El turno del fiscal es demoledor. Echa por tierra la tesis de los partidarios de Pétain según la cual gracias a su colaboración ha ahorrado sufrimientos a los franceses. “No me lo creo”, dice el fiscal, que enumera los 150.000 franceses fusilados por los alemanes, los 750.000 trabajadores forzosos, los 100.000 exilados y el cuarto de millón de deportados, con el exterminio de casi 120.000 judíos. A la Bélgica ocupada le ha ido mucho mejor sin un Pétain colaborando con Hitler.

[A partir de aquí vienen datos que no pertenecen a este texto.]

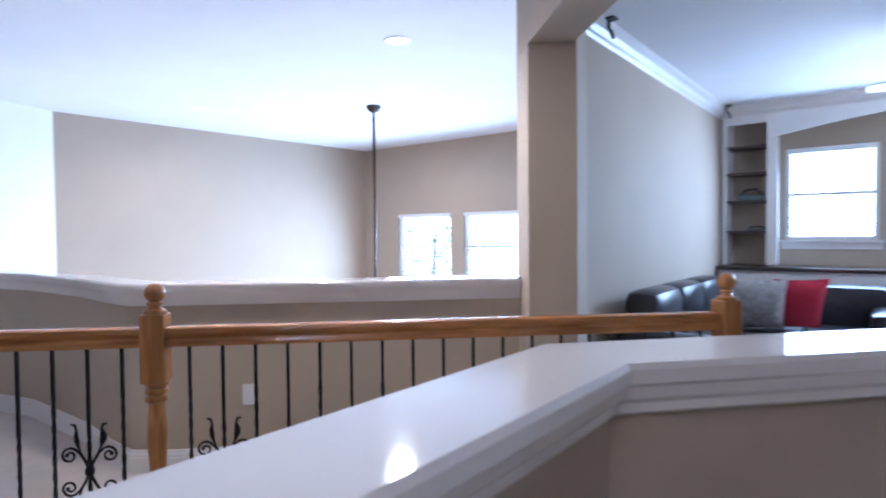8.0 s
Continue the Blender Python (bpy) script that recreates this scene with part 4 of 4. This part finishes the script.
# ceiling fan
fan = thing("ceiling_fan", pose(0.06, 7.0, CEILING), "white five-blade ceiling fan with glowing glass shades", "fan")
part("canopy", lathe(bmesh.new(), [(0.065, -0.002), (0.07, -0.02), (0.04, -0.06), (0.015, -0.07), (0.013, -0.20), (0.03, -0.21)], 24), WHITE, fan, "", True)
part("motor", lathe(bmesh.new(), [(0.03, -0.205), (0.11, -0.22), (0.135, -0.25), (0.13, -0.29), (0.09, -0.32), (0.05, -0.34), (0.05, -0.38), (0.02, -0.39)], 28), WHITE, fan, "", True)
for j in range(5):
    bl = bmesh.new()
    pts = [(0.12, -0.02), (0.20, -0.035), (0.26, -0.065), (0.60, -0.075), (0.66, -0.05), (0.675, 0), (0.66, 0.05), (0.60, 0.075), (0.26, 0.065), (0.20, 0.035), (0.12, 0.02)]
    prism(bl, pts, -0.004, 0.004)
    bmesh.ops.transform(bl, matrix=pose(0, 0, -0.275, 0, 0, j * 72 + 20) @ pose(0, 0, 0, 12), verts=bl.verts)
    part("blade", bl, WHITE, fan)
for j in range(4):
    a = j * math.pi / 2 + 0.5
    m_ = pose(0.11 * math.cos(a), 0.11 * math.sin(a), -0.40, 0, 0, math.degrees(a)) @ pose(0, 0, 0, 0, -40, 0)
    sh = part("shade", lathe(bmesh.new(), [(0.022, 0.0), (0.032, -0.02), (0.05, -0.06), (0.062, -0.10), (0.06, -0.105), (0.03, -0.09), (0.005, -0.085)], 20, m_, False), BULB, fan, "glowing frosted glass shade", True)
    sh.visible_shadow = False
cv = thing("ceiling_vent", pose(0.02, 5.27, CEILING), "white ceiling air vent with slats", "vent")
part("frame", box((-0.17, -0.11, -0.012), (0.17, 0.11, -0.001), 0.003), WHITE, cv)
for j in range(7):
    part("slat", box((-0.14, -0.08 + j * 0.024, -0.022), (0.14, -0.07 + j * 0.024, -0.0125)), SCREEN, cv)
for y in (5.1, 8.45):
    br = thing("speaker_bracket", pose(GX0 + 0.10, y, 2.60), "small black speaker bracket at the crown moulding", "bracket")
    part("arm", tube(bmesh.new(), [(0, 0, 0.095), (0, 0, 0.03), (0.03, -0.03, 0.0), (0.05, -0.05, -0.05)], 0.012, 8), BLACK, br)
    part("plate", box((-0.05, -0.04, 0.085), (0.05, 0.04, 0.099), 0.003), BLACK, br)
# recessed ceiling lamps; the last is added, unseen, over the walkway
for lx, ly in CANS:
    rl = thing("recessed_lamp", pose(lx, ly, CEILING), "round recessed ceiling lamp, lit", "lamp", "recessed ceiling lamps")
    part("trim_ring", lathe(bmesh.new(), [(0.075, -0.001), (0.075, -0.008), (0.095, -0.006), (0.098, -0.001)], 28, None, False), WHITE, rl, "", True)
    o = part("lens", lathe(bmesh.new(), [(0.003, -0.003), (0.074, -0.003), (0.074, -0.005), (0.003, -0.005)], 24), CAN, rl, "glowing lens", True)
    o.visible_shadow = False
# long stem of the living room fan or lamp
ls = thing("hanging_stem_lamp", pose(-4.86, 5.95, CEILING), "long dark bronze hanging stem from the living room ceiling", "lamp")
part("canopy", lathe(bmesh.new(), [(0.075, -0.001), (0.08, -0.02), (0.05, -0.06), (0.02, -0.075)], 20), BRONZE, ls, "", True)
part("stem", tube(bmesh.new(), [(0, 0, -0.07), (0, 0, -2.6)], 0.016, 10), BRONZE, ls)
part("hub", lathe(bmesh.new(), [(0.02, -2.60), (0.14, -2.64), (0.16, -2.72), (0.10, -2.82), (0.02, -2.85)], 24), BRONZE, ls, "", True)

# ---- game room furniture ----
def cushion(a, b, r=0.06):
    bm = box(a, b, r)
    return bm


sofa = thing("leather_sofa", pose(-1.93, 5.15, 0), "black leather sofa against the game room wall", "sofa")
part("seat_base", cushion((0.02, 0.0, 0.10), (0.92, 2.30, 0.36), 0.04), LEATHER, sofa, "", True)
for j in range(3):
    part("seat_cushion", cushion((0.22, 0.22 + j * 0.63, 0.361), (0.95, 0.84 + j * 0.63, 0.50), 0.05), LEATHER, sofa, "", True)
    part("back_cushion", cushion((0.04, 0.22 + j * 0.63, 0.50), (0.30, 0.84 + j * 0.63, 0.90), 0.08), LEATHER, sofa, "", True)
for y in (-0.02, 2.11):
    part("arm", cushion((0.02, y, 0.10), (0.95, y + 0.22, 0.66), 0.07), LEATHER, sofa, "", True)
for x in (0.08, 0.85):
    for y in (0.05, 2.22):
        part("foot", box((x, y, 0), (x + 0.06, y + 0.06, 0.10), 0.006), ESPRESSO, sofa)
sofa2 = thing("leather_loveseat", pose(-0.95, 7.45, 0, 0, 0, 0), "black leather loveseat standing below the windows", "sofa")
part("seat_base", cushion((-0.95, 0, 0.10), (0.55, 0.85, 0.40), 0.05), LEATHER, sofa2, "", True)
part("back", cushion((-0.95, 0.62, 0.30), (0.55, 0.88, 0.78), 0.08), LEATHER, sofa2, "", True)
part("arm", cushion((0.40, 0, 0.10), (0.60, 0.86, 0.60), 0.07), LEATHER, sofa2, "", True)
for i, (x, y, z, mat, lab, rot) in enumerate(((-1.30, 6.75, 0.502, LINEN, "white patterned cushion on the black sofa", 20), (-1.05, 6.95, 0.502, RED, "red cushion on the black sofa", 35))):
    p = thing("throw_cushion", pose(x, y, z, 18, 0, rot), lab, "cushion")
    bm = bmesh.new()
    n_ = 10
    grid = {}
    for s_ in (-1, 1):
        for a in range(n_ + 1):
            for b in range(n_ + 1):
                x_, z_ = a / n_ * 2 - 1, b / n_ * 2 - 1
                t = (1 - x_ * x_) * (1 - z_ * z_)
                if t == 0 and s_ == 1:
                    grid[s_, a, b] = grid[-1, a, b]
                else:
                    grid[s_, a, b] = bm.verts.new((x_ * 0.22 * (1 - 0.06 * (1 - z_ * z_)), s_ * 0.09 * t ** 0.5, 0.22 + z_ * 0.22 * (1 - 0.06 * (1 - x_ * x_))))
        for a in range(n_):
            for b in range(n_):
                bm.faces.new((grid[s_, a, b], grid[s_, a + 1, b], grid[s_, a + 1, b + 1], grid[s_, a, b + 1]))
    part("cover", bm, mat, p, "", True)
for i, (x, y) in enumerate(((-0.14, 5.76), (-0.04, 6.6))):
    o = thing("leather_ottoman", pose(x, y, 0), "black leather ottoman on short dark feet", "ottoman", "leather ottomans")
    part("body", cushion((-0.32, -0.28, 0.13), (0.32, 0.28, 0.40), 0.03), LEATHER, o, "", True)
    part("cushion", cushion((-0.34, -0.30, 0.401), (0.34, 0.30, 0.55), 0.07), LEATHER, o, "", True)
    for sx in (-0.29, 0.23):
        for sy in (-0.25, 0.19):
            part("foot", box((sx, sy, 0), (sx + 0.06, sy + 0.06, 0.13), 0.008), ESPRESSO, o)
rug = thing("patterned_rug", pose(0.15, 6.90, 0), "flat rug with coloured ovals on square fields", "rug")
part("pile", box((0, 0, 0.001), (1.25, 1.05, 0.012), 0.003), principled("dark_rug_pile", (0.10, 0.085, 0.08), 0.95, vary=0.2, scale=30), rug)
FIELD = [principled("rug_" + n_, c, 0.95, vary=0.12, scale=40) for n_, c in (("cream", (0.55, 0.5, 0.45)), ("rust", (0.42, 0.10, 0.05)), ("wine", (0.30, 0.03, 0.06)), ("navy", (0.02, 0.04, 0.08)), ("tan", (0.50, 0.33, 0.22)), ("grey", (0.25, 0.30, 0.30)))]
for a in range(4):
    for b in range(4):
        x0, y0 = 0.02 + a * 0.305, 0.02 + b * 0.255
        part("field", box((x0, y0, 0.0121), (x0 + 0.298, y0 + 0.248, 0.0145)), FIELD[(a * 2 + b * 3) % 6], rug)
        el = bmesh.new()
        prism(el, [(x0 + 0.149 + 0.135 * math.cos(t * math.pi / 12), y0 + 0.124 + 0.10 * math.sin(t * math.pi / 12)) for t in range(24)], 0.0146, 0.017)
        part("oval", el, FIELD[(a + b * 2 + 3 + (a * b) % 2) % 6], rug)
ch = thing("desk_chair", pose(0.10, 7.95, 0), "small desk chair with a rounded blue back", "chair")
bm = bmesh.new()
pts = [(0.26 * math.cos(math.pi * i / 16), 0.62 + 0.34 * math.sin(math.pi * i / 16)) for i in range(17)]
f, g = [bm.verts.new((x, 0.02, z)) for x, z in pts], [bm.verts.new((x, 0.08, z)) for x, z in pts]
bm.faces.new(f), bm.faces.new(g)
for i in range(len(pts)):
    j = (i + 1) % len(pts)
    bm.faces.new((f[i], f[j], g[j], g[i]))
part("backrest", bm, BLUE, ch)
for k in range(5):
    part("lettering_bar", box((-0.14 + k * 0.058, 0.012, 0.82), (-0.10 + k * 0.058, 0.0195, 0.88), 0.002), PLASTIC, ch)
part("seat", cushion((-0.25, -0.35, 0.42), (0.25, 0.06, 0.50), 0.03), BLUE, ch, "", True)
part("back_post", box((-0.03, 0.05, 0.46), (0.03, 0.075, 0.64)), BLACK, ch)
for sx in (-0.22, 0.18):
    for sy in (-0.32, 0.02):
        part("leg", box((sx, sy, 0), (sx + 0.035, sy + 0.035, 0.42)), BLACK, ch)
bag = thing("black_console_box", pose(2.35, 6.6, 0, 0, 0, 20), "black box with a green light on the carpet", "box")
part("case", box((-0.3, -0.2, 0), (0.3, 0.2, 0.30), 0.04), BLACK, bag, "", True)
part("indicator", box((-0.304, -0.08, 0.10), (-0.3005, 0.04, 0.20), 0.001), LEAF, bag)

# ---- greenery outside the living room windows ----
tree = thing("garden_tree", pose(-9.2, 12.2, LOW), "sunlit leafy tree outside the windows", "tree")
part("trunk", tube(bmesh.new(), [(0, 0, 0), (0.05, 0, 1.8), (0, 0.1, 3.2), (0.1, 0.1, 4.4)], [0.12, 0.10, 0.07, 0.03], 8), TWIG, tree)
bm = bmesh.new()
for k in range(320):
    c = Vector((rnd.gauss(0, 0.6), rnd.gauss(0, 0.4), 4.1 + rnd.gauss(0, 0.42)))
    d = Vector((rnd.uniform(-1, 1), rnd.uniform(-1, 1), rnd.uniform(-1, 1))).normalized()
    s_ = d.orthogonal().normalized() * 0.035
    bm.faces.new([bm.verts.new(v) for v in (c, c + d * 0.06 + s_, c + d * 0.13, c + d * 0.06 - s_)])
tagged(part("crown", bm, principled("sunlit_leaf", (0.30, 0.45, 0.22), 0.6, vary=0.3, scale=4), tree), kind="stuff")
setting("ground", box((-60, 9.6, LOW - 0.3), (60, 60, LOW - 0.1)), principled("lawn", (0.10, 0.14, 0.05), 0.95, vary=0.3, scale=2))

# ---- hardwood planks in the foyer ----
pw, pl = 0.125, 1.4
floor_ob = bpy.data.objects["floor_lower"]
PLANK = mesh("plank", box((0.0008, 0.0008, -0.008), (pl - 0.0008, pw - 0.0008, 0.0), 0.0015), wood("reddish_plank", (0.17, 0.06, 0.024), (0.33, 0.135, 0.058), 0.14, (1.3, 12, 12), 0.4))
for j in range(26):
    for i in range(3):
        y = -4.75 + j * pw
        x = -5.03 + (i - 0.4 * (j % 3)) * pl
        if x > -5.9 and x < -1.6:
            share("plank", PLANK, floor_ob, pose(x, y, LOW))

La sentencia se decide a las 4 de la mañana del 15 de agosto, y sacan de la cama al viejo mariscal para que la escuche. Por 14 votos frente a 13 (3 magistrados y 24 jurados) es condenado “a muerte y a la indignidad nacional”. Pétain, agotado, somnoliento y senil, no se entera y le pregunta a su abogado: “¿Qué es lo que pasa?”.

El tribunal recomienda conmutar la sentencia por cadena perpetua, a causa de la avanzada edad –89 años– del reo, y De Gaulle, a quien repugna fusilar a un mariscal de Francia, se agarra a la excusa. Philippe Pétain fallecerá en su prisión de la Isla de Yeu seis años más tarde.